Erosion Compromising World Food Supply, Researchers Say
Feb. 24, 1995
WASHINGTON (AP) _ Millions of tons of farm soil are being swept away by water and wind, leaving the Earth increasingly unable to feed the more than 5 billion humans now living on the planet.
David Pimentel of Cornell University reports today in the journal Science that soil erosion is washing way the world's ability to feed itself, with more than 1 billion people already malnourished and with the future looking even more grim.
Pimentel said Thursday that it takes about 1.2 acres of land per year to provide a varied diet to one person, but there's only about 0.6 acre per person worldwide available for farming now. In 40 years, erosion may reduce the farm land to only 0.34 acres per person, he said.
``We know what to do to control erosion, but we aren't doing it,'' he said. ``Few people really appreciate the seriousness of the problem.''
In a worldwide study in Science, Pimentel and his associates at Cornell found that erosion is destroying about 29 million acres of farm land a year. About 3.7 billion acres worldwide can still grow crops.

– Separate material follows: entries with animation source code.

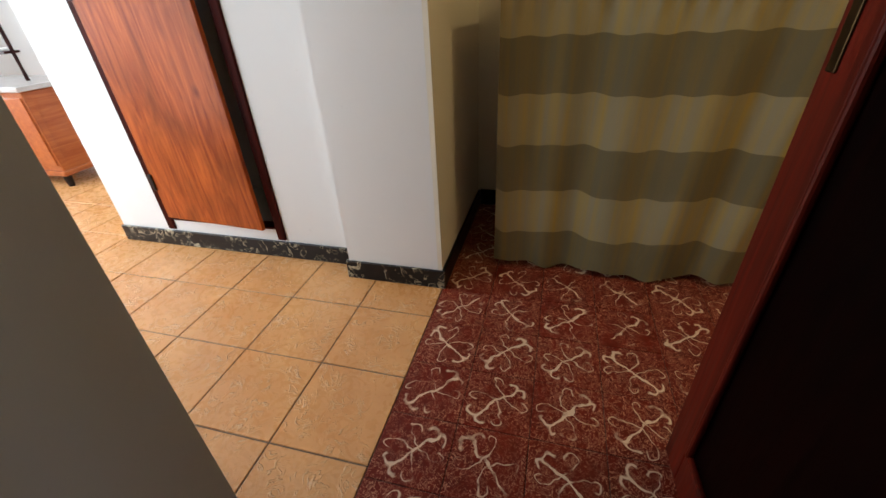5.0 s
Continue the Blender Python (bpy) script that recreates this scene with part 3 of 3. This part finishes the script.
# ---------------------------------------------------------------- cupboard in the hall
cb = thing("cupboard_front", 2.0, 5.97, 0.165, "orange varnished cupboard door ajar in a dark red frame", "cupboard")
part("frame_side", boxed(-0.012, 0.05, -0.37, -0.325, -0.06, 1.835, 0.004), FRAME_WOOD, cb)
part("frame_side", boxed(-0.012, 0.05, 0.325, 0.37, -0.06, 1.835, 0.004), FRAME_WOOD, cb)
part("frame_head", boxed(-0.012, 0.05, -0.325, 0.325, 1.79, 1.835, 0.004), FRAME_WOOD, cb)
part("frame_foot", boxed(-0.012, 0.05, -0.325, 0.325, 0.0, 0.012, 0.003), FRAME_WOOD, cb)
cd = part("door", boxed(-0.011, 0.011, -0.622, 0.0, 0.02, 1.785, 0.003), CUPBOARD_WOOD, cb, "orange varnished plywood door")
cd.matrix_basis = pose(-0.012, 0.322, 0, 0, 0, -4)
part("keyhole", turned([(0.012, 0.0), (0.012, 0.004)], 12), IRON, cd).matrix_basis = pose(-0.011, -0.555, 1.11, 0, -90, 0)
for zz in (0.18, 1.02, 1.6):
    part("hinge", boxed(-0.02, -0.008, -0.012, 0.012, zz, zz + 0.085, 0.003), IRON, cd, "dark iron hinge")

# chest with a mirror stand far off in the bright room
chest = thing("low_chest", 2.80, 8.35, 0, "honey-coloured low wooden chest with a grey marble top", "chest")
part("body", boxed(-0.22, 0.22, -0.45, 0.45, 0.12, 0.70, 0.01), CHEST_WOOD, chest)
part("top", boxed(-0.25, 0.25, -0.48, 0.48, 0.70, 0.735, 0.008), GREY_STONE, chest, "grey marble top")
part("plinth", boxed(-0.24, 0.24, -0.47, 0.47, 0.09, 0.13, 0.008), CHEST_WOOD, chest)
for yy in (-0.3, 0.0, 0.3):
    part("door", boxed(-0.232, -0.219, yy - 0.13, yy + 0.13, 0.17, 0.66, 0.004), CHEST_WOOD, chest)
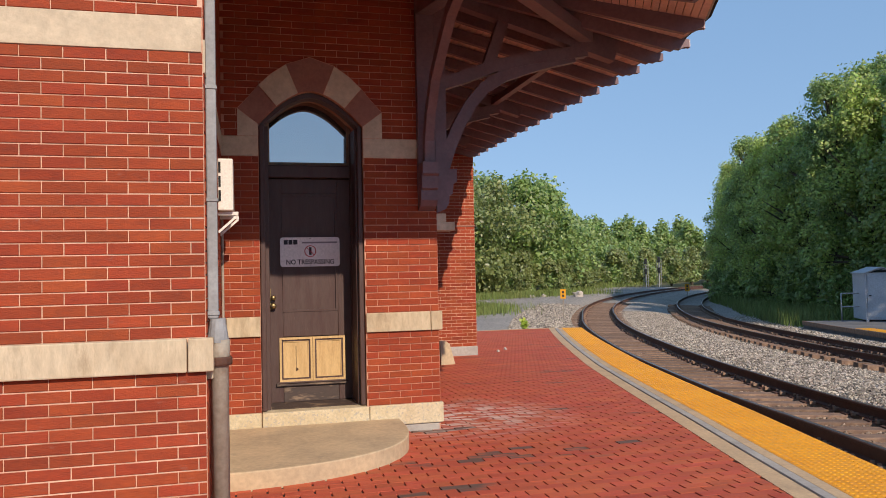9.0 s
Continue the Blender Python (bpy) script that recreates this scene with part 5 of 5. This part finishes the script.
def paver_box(x0, x1, y0, y1, z, tilt):
    i = 0.0013
    zt = z + 0.002 + tilt
    return [(x0, y0, z - 0.03), (x1, y0, z - 0.03), (x1, y1, z - 0.03), (x0, y1, z - 0.03), (x0, y0, zt - i), (x1, y0, zt - i), (x1, y1, zt - i), (x0, y1, zt - i), (x0 + i, y0 + i, zt), (x1 - i, y0 + i, zt), (x1 - i, y1 - i, zt), (x0 + i, y1 - i, zt)]


def edge_x(y, d):
    """Where the line at offset d crosses the row y."""
    lo, hi = -30.0, 30.0
    for _ in range(30):
        m = (lo + hi) / 2
        if at(m, d).y < y:
            lo = m
        else:
            hi = m
    return at(lo, d).x


verts, faces, singles = [], [], []
row, y = 0, -2.856
while y < b0.y + 0.01:
    xe = edge_x(y + PW / 2, -1.175)
    x0 = -5.0 + (PL / 2 if row % 2 else 0.0) + rpv.uniform(-0.02, 0.02)
    if y > FY + 0.1:
        x0 = DX0 + 0.02 + (PL / 2 if row % 2 else 0) - PL if y < DY + 0.1 else DX1 + (PL / 2 if row % 2 else 0) - PL
    z = gz(y)
    x = x0
    while x < xe - 0.03:
        g = 0.011 + rpv.uniform(0, 0.007)
        a, b = x + g / 2, min(x + PL - g / 2, xe)
        x += PL
        if b - a < 0.03 or (y > BY and a < BX - 0.25) or (y > DY and y < BY and a < DX1 - 0.2):
            continue
        v = (a, b, y + 0.0009, y + PW - 0.0009, z)
        if b - a > PL - 0.019 and 4.9 < y < 6.4 and 0.2 < a < 3.6 and len(singles) < 300:
            singles.append(v)
            continue
        n = len(verts)
        verts += paver_box(*v[:4], z, rpv.uniform(-0.0015, 0.0015))
        faces += [tuple(n + k for k in f) for f in BRICK_FACES]
    y += PW
    row += 1
pv = new("pavers", raw_mesh("pavers", verts, faces, PAVER))
pv.parent = platform
tagged(pv, kind="stuff")
shape = raw_mesh("paver", paver_box(0, PL - 0.015, 0, PW - 0.0018, 0, 0), list(BRICK_FACES), PAVER)
for a, b, y0, y1, z in singles:
    ob = new("paver", shape)
    ob.parent = platform
    ob.location = (a, y0, z + rpv.uniform(-0.0015, 0.0015))
lay_single()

``In many regions, limited land is a major cause of food shortages and undernutrition,'' said Pimentel. He estimates that about 20 percent of the world's population is poorly nourished.
Erosion, he said, is hardly recognized by most people because its effects are subtle. A single rainstorm on bare ground can strip away a millimeter (0.03 inch) of topsoil, he said.
``If you look at the land, you wouldn't even notice the loss,'' said Pimentel. ``But that amounts to tons of topsoil lost per acre. It's insidious. Eventually, it catches up with you.''
The effect is cumulative. In 1776, for instance, the average U.S. topsoil was nine inches deep. The average soil now is 5.9 inches deep.
``That's not going to be replaced,'' said Pimentel. ``It takes nature more than 200 years to form just one inch of topsoil and we're losing it about 17 times faster than its being replaced.''
More than 247 million acres of American agricultural land has been abandoned over the last 200 years, much of it because of erosion, the study shows.
Pimentel said that erosion, by taking away soil quality and nutrients, also reduces crop yields. In Kentucky, Illinois, Indiana and Georgia, corn yields have dropped by between 12 percent and 65 percent on eroded soils, the study shows.
Soil erosion could be slowed by changing farming methods, said Pimentel. Such measures as crop rotation and contour planting have controlled erosion and increased yields in experiments on damaged lands in Texas, Missouri and Illinois, the study shows.
The United States is now the world's top food exporter, but Pimentel said that if the present rate of soil erosion and population growth continues, America will only be able to feed itself for a few more decades and then will have to import food for a population that will double in 60 years.
Science is the journal of the American Association for the Advancement of Science.